[DIRECTIONS]: Would you write out the listing verbatim and skip every picture in it?

================

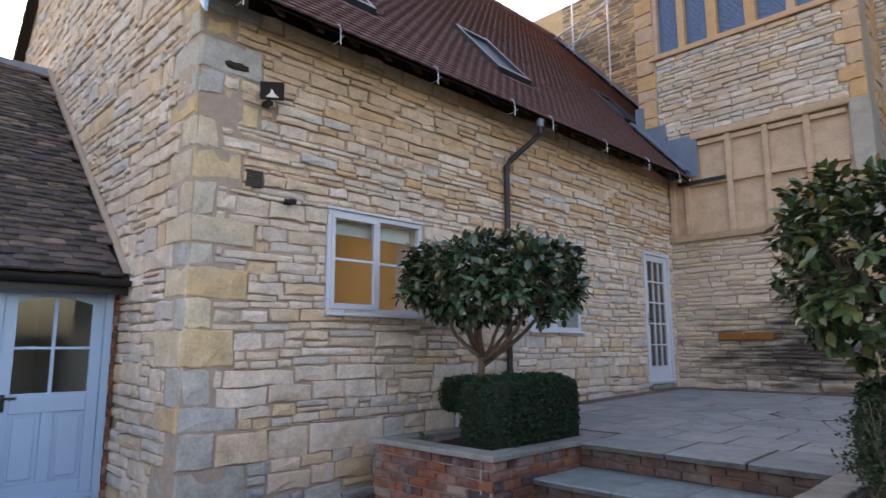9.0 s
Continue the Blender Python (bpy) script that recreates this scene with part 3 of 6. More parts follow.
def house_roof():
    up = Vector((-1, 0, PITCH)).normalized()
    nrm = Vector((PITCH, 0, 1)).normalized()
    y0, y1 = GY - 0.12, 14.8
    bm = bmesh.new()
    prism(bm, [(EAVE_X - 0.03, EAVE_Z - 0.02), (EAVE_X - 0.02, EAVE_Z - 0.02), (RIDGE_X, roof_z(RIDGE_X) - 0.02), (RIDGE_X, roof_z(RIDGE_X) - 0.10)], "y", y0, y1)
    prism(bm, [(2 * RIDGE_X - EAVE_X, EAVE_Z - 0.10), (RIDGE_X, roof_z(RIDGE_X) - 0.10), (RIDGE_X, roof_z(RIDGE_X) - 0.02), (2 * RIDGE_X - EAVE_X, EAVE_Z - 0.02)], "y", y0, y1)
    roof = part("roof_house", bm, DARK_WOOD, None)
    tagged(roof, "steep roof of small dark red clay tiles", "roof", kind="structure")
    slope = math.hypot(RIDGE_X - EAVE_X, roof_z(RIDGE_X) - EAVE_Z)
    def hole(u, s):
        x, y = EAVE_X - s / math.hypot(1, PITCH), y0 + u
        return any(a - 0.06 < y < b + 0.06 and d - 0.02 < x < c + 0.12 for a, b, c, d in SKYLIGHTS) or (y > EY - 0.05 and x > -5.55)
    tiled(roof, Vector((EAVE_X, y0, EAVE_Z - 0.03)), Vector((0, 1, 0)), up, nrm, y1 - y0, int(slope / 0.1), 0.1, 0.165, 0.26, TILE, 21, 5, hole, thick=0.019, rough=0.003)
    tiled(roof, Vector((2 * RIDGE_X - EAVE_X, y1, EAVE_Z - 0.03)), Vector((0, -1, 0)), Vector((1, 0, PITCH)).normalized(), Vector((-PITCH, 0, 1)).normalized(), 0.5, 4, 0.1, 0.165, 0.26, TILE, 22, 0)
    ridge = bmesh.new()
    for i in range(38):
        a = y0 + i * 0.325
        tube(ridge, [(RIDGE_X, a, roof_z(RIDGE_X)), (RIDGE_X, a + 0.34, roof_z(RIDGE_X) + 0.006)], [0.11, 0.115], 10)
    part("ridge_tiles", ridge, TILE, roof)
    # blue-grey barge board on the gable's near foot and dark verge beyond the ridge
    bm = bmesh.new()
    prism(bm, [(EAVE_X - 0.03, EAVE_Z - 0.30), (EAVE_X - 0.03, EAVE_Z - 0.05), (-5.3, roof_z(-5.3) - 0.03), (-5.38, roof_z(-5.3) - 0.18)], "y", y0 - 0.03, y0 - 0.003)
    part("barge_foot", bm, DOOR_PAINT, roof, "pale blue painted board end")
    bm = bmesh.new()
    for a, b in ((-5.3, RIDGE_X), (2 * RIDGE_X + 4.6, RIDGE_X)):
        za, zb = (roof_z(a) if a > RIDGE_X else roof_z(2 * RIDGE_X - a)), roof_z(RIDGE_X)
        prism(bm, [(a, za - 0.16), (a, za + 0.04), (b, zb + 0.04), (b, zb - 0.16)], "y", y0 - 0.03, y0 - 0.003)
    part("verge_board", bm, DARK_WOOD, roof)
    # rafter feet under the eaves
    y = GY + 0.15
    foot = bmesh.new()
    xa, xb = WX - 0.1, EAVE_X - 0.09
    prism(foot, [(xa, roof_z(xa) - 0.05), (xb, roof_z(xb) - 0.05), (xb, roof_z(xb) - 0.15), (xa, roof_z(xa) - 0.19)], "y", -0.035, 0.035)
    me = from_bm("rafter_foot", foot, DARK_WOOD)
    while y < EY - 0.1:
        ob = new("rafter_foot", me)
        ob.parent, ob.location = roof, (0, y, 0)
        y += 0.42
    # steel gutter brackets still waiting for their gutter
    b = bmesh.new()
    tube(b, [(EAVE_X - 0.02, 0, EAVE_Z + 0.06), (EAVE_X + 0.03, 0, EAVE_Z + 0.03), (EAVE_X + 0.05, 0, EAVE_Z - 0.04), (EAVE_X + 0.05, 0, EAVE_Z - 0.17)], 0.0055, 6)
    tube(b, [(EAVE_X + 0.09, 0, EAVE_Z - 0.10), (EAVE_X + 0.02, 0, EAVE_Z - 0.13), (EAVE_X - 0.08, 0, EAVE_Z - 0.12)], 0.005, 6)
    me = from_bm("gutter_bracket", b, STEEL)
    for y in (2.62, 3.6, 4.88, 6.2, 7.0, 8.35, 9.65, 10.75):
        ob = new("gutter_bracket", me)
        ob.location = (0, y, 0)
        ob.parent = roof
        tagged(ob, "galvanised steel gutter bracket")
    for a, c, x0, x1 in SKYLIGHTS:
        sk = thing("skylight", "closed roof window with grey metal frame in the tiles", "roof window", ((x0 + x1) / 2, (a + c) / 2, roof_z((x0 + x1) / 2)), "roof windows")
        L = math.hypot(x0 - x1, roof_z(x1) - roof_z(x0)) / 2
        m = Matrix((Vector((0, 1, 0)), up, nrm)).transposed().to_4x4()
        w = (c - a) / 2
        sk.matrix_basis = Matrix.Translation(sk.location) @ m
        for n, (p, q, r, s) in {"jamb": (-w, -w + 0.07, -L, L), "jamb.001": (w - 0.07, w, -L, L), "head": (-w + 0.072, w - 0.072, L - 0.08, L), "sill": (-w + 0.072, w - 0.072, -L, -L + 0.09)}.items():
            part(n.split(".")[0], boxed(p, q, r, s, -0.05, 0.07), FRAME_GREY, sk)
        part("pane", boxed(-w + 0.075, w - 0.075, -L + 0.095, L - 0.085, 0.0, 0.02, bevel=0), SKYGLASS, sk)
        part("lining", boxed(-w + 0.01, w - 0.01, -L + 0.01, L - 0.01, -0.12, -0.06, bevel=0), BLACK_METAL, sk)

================

[REPLY]:
9.0 s
Continue the Blender Python (bpy) script that recreates this scene with part 3 of 6. More parts follow.
def house_roof():
    up = Vector((-1, 0, PITCH)).normalized()
    nrm = Vector((PITCH, 0, 1)).normalized()
    y0, y1 = GY - 0.12, 14.8
    bm = bmesh.new()
    prism(bm, [(EAVE_X - 0.03, EAVE_Z - 0.02), (EAVE_X - 0.02, EAVE_Z - 0.02), (RIDGE_X, roof_z(RIDGE_X) - 0.02), (RIDGE_X, roof_z(RIDGE_X) - 0.10)], "y", y0, y1)
    prism(bm, [(2 * RIDGE_X - EAVE_X, EAVE_Z - 0.10), (RIDGE_X, roof_z(RIDGE_X) - 0.10), (RIDGE_X, roof_z(RIDGE_X) - 0.02), (2 * RIDGE_X - EAVE_X, EAVE_Z - 0.02)], "y", y0, y1)
    roof = part("roof_house", bm, DARK_WOOD, None)
    tagged(roof, "steep roof of small dark red clay tiles", "roof", kind="structure")
    slope = math.hypot(RIDGE_X - EAVE_X, roof_z(RIDGE_X) - EAVE_Z)
    def hole(u, s):
        x, y = EAVE_X - s / math.hypot(1, PITCH), y0 + u
        return any(a - 0.06 < y < b + 0.06 and d - 0.02 < x < c + 0.12 for a, b, c, d in SKYLIGHTS) or (y > EY - 0.05 and x > -5.55)
    tiled(roof, Vector((EAVE_X, y0, EAVE_Z - 0.03)), Vector((0, 1, 0)), up, nrm, y1 - y0, int(slope / 0.1), 0.1, 0.165, 0.26, TILE, 21, 5, hole, thick=0.019, rough=0.003)
    tiled(roof, Vector((2 * RIDGE_X - EAVE_X, y1, EAVE_Z - 0.03)), Vector((0, -1, 0)), Vector((1, 0, PITCH)).normalized(), Vector((-PITCH, 0, 1)).normalized(), 0.5, 4, 0.1, 0.165, 0.26, TILE, 22, 0)
    ridge = bmesh.new()
    for i in range(38):
        a = y0 + i * 0.325
        tube(ridge, [(RIDGE_X, a, roof_z(RIDGE_X)), (RIDGE_X, a + 0.34, roof_z(RIDGE_X) + 0.006)], [0.11, 0.115], 10)
    part("ridge_tiles", ridge, TILE, roof)
    # blue-grey barge board on the gable's near foot and dark verge beyond the ridge
    bm = bmesh.new()
    prism(bm, [(EAVE_X - 0.03, EAVE_Z - 0.30), (EAVE_X - 0.03, EAVE_Z - 0.05), (-5.3, roof_z(-5.3) - 0.03), (-5.38, roof_z(-5.3) - 0.18)], "y", y0 - 0.03, y0 - 0.003)
    part("barge_foot", bm, DOOR_PAINT, roof, "pale blue painted board end")
    bm = bmesh.new()
    for a, b in ((-5.3, RIDGE_X), (2 * RIDGE_X + 4.6, RIDGE_X)):
        za, zb = (roof_z(a) if a > RIDGE_X else roof_z(2 * RIDGE_X - a)), roof_z(RIDGE_X)
        prism(bm, [(a, za - 0.16), (a, za + 0.04), (b, zb + 0.04), (b, zb - 0.16)], "y", y0 - 0.03, y0 - 0.003)
    part("verge_board", bm, DARK_WOOD, roof)
    # rafter feet under the eaves
    y = GY + 0.15
    foot = bmesh.new()
    xa, xb = WX - 0.1, EAVE_X - 0.09
    prism(foot, [(xa, roof_z(xa) - 0.05), (xb, roof_z(xb) - 0.05), (xb, roof_z(xb) - 0.15), (xa, roof_z(xa) - 0.19)], "y", -0.035, 0.035)
    me = from_bm("rafter_foot", foot, DARK_WOOD)
    while y < EY - 0.1:
        ob = new("rafter_foot", me)
        ob.parent, ob.location = roof, (0, y, 0)
        y += 0.42
    # steel gutter brackets still waiting for their gutter
    b = bmesh.new()
    tube(b, [(EAVE_X - 0.02, 0, EAVE_Z + 0.06), (EAVE_X + 0.03, 0, EAVE_Z + 0.03), (EAVE_X + 0.05, 0, EAVE_Z - 0.04), (EAVE_X + 0.05, 0, EAVE_Z - 0.17)], 0.0055, 6)
    tube(b, [(EAVE_X + 0.09, 0, EAVE_Z - 0.10), (EAVE_X + 0.02, 0, EAVE_Z - 0.13), (EAVE_X - 0.08, 0, EAVE_Z - 0.12)], 0.005, 6)
    me = from_bm("gutter_bracket", b, STEEL)
    for y in (2.62, 3.6, 4.88, 6.2, 7.0, 8.35, 9.65, 10.75):
        ob = new("gutter_bracket", me)
        ob.location = (0, y, 0)
        ob.parent = roof
        tagged(ob, "galvanised steel gutter bracket")
    for a, c, x0, x1 in SKYLIGHTS:
        sk = thing("skylight", "closed roof window with grey metal frame in the tiles", "roof window", ((x0 + x1) / 2, (a + c) / 2, roof_z((x0 + x1) / 2)), "roof windows")
        L = math.hypot(x0 - x1, roof_z(x1) - roof_z(x0)) / 2
        m = Matrix((Vector((0, 1, 0)), up, nrm)).transposed().to_4x4()
        w = (c - a) / 2
        sk.matrix_basis = Matrix.Translation(sk.location) @ m
        for n, (p, q, r, s) in {"jamb": (-w, -w + 0.07, -L, L), "jamb.001": (w - 0.07, w, -L, L), "head": (-w + 0.072, w - 0.072, L - 0.08, L), "sill": (-w + 0.072, w - 0.072, -L, -L + 0.09)}.items():
            part(n.split(".")[0], boxed(p, q, r, s, -0.05, 0.07), FRAME_GREY, sk)
        part("pane", boxed(-w + 0.075, w - 0.075, -L + 0.095, L - 0.085, 0.0, 0.02, bevel=0), SKYGLASS, sk)
        part("lining", boxed(-w + 0.01, w - 0.01, -L + 0.01, L - 0.01, -0.12, -0.06, bevel=0), BLACK_METAL, sk)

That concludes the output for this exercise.